La respuesta de las Madres fue redoblar los esfuerzos en la defensa de la lucha de sus hijos: Ellos no eran “víctimas inocentes”, sino abanderados de una causa ética e intelectualmente superior, no sólo a la del poder dictatorial sino a la prédica de los conciliadores de la llamada “transición democrática”.
La radicalidad de los resultados correspondió a la radicalidad del planteo: La condena a la dictadura se extendió hasta hacerse universal, las Fuerzas Armadas fueron perdiendo todo respeto y consideración para la amplia mayoría de la población. Y la revalorización de las luchas de los setenta, del ciclo que va desde el Cordobazo hasta las Coordinadoras obreras de 1975 fue esparciéndose hasta confundirse con el sentido común, al menos de los sectores más politizados. La división entre “réprobos” y “elegidos” había quedado destrozada, invertida en su sentido.

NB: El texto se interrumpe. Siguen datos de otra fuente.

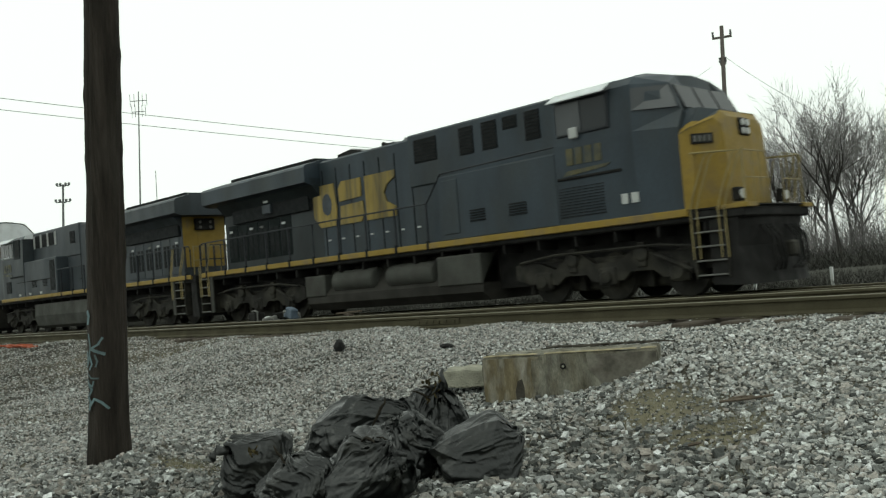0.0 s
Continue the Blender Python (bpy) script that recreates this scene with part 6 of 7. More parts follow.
# ---- bare trees ----
M["bark"] = material("grey_brown_bark", (0.055, 0.051, 0.047), 0.95, dark=0.6, scale=2, fine=20, stretch=(1, 1, 0.2))
M["twig"] = material("bare_twigs", (0.26, 0.25, 0.245), 0.95, dark=0.7, bump=0, spec=0.0)


def bare_tree(seed, height):
    rg = random.Random(seed)
    t = thing("bare_tree", "leafless grey-brown tree with fine spreading twigs", "tree", group="bare trees behind the track")
    wood, limbs, twigs = Shape(), Shape(), Shape()

    def grow(p, d, length, radius, level):
        pts, rad = [p], [radius]
        n = 4 if level < 2 else 3 if level < 3 else 2
        for i in range(n):
            d = (d + Vector((rg.uniform(-1, 1), rg.uniform(-1, 1), rg.uniform(-0.3, 0.8))) * (0.10 + 0.07 * level)).normalized()
            p = p + d * (length / n)
            pts.append(p)
            rad.append(radius * (1 - 0.55 * (i + 1) / n))
        (wood if level == 0 else limbs if level < 3 else twigs).tube(pts, rad, 8 if level == 0 else 5 if level < 3 else 3)
        if level >= 5:
            return
        kids = (6, 5, 4, 4, 3)[level]
        for k in range(kids):
            at = rg.uniform(0.35 if level == 0 else 0.25, 1.0) if k else 1.0
            i = min(len(pts) - 2, int(at * (len(pts) - 1)))
            q = pts[i].lerp(pts[i + 1], at * (len(pts) - 1) - i) if at < 1 else pts[-1]
            a = rg.uniform(0, 6.283)
            out = d.orthogonal().normalized()
            out = (Matrix.Rotation(a, 3, d) @ out)
            spread = rg.uniform(0.5, 1.0) if k else 0.25
            grow(q, (d + out * spread + Vector((0, 0, 0.12))).normalized(), length * rg.uniform(0.58, 0.78), max(0.012, radius * rg.uniform(0.42, 0.55)), level + 1)

    grow(Vector((0, 0, -0.3)), Vector((rg.uniform(-0.05, 0.05), 0, 1)), height * 0.36, height * 0.0125, 0)
    part("trunk", wood, M["bark"], t)
    part("limb_crown", limbs, M["bark"], t)
    part("twig_mass", twigs, M["twig"], t)["kind"] = "stuff"
    return t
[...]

Las tentativas que siguieron haciéndose para dejar impunes a los asesinos recibieron una y otra vez el “juicio y castigo a los culpables” como respuesta. Punto final, obediencia debida e indultos cayeron bajo la condena social como “leyes de impunidad”. Ni siquiera el “menemato” con su carga de vindicación de los objetivos económicos, sociales y culturales de la dictadura (esta vez con métodos “democráticos”) logró torcer este rumbo. Y diciembre de 2001 fue una sonora ratificación; otra vez con las Madres en las primeras filas, en una rebelión popular que deshacía el mito de que la política ya no se hacía en las calles, y constituía la recuperación, física y tangible, de los combates librados una generación atrás. A la hora de reimplantar su cuestionada autoridad, y de tentar la reconstrucción de una hegemonía, el propio poder político necesitó entroncarse con las luchas de los setenta, y el presidente habló desde el lugar simbólico de “hijo” de las Madres de Plaza de Mayo. Una parlamentaria, Patricia Walsh, hija de Rodolfo, dio inicio al proyecto que anularía el punto final y la obediencia debida (el ejecutivo no hizo correr a los indultos la misma suerte), y los juicios recomenzaron con fuerza, pese a zarpazos como la desaparición de Julio López.
Las Madres, los desaparecidos, sus hijos como representantes de las nuevas generaciones, simbolizan una nueva articulación. La decisión de que las dictaduras no regresen se hizo carne en el pueblo, la disputa porque la perspectiva revolucionaria vuelva a formar parte del porvenir deseable y asequible, sigue abierta.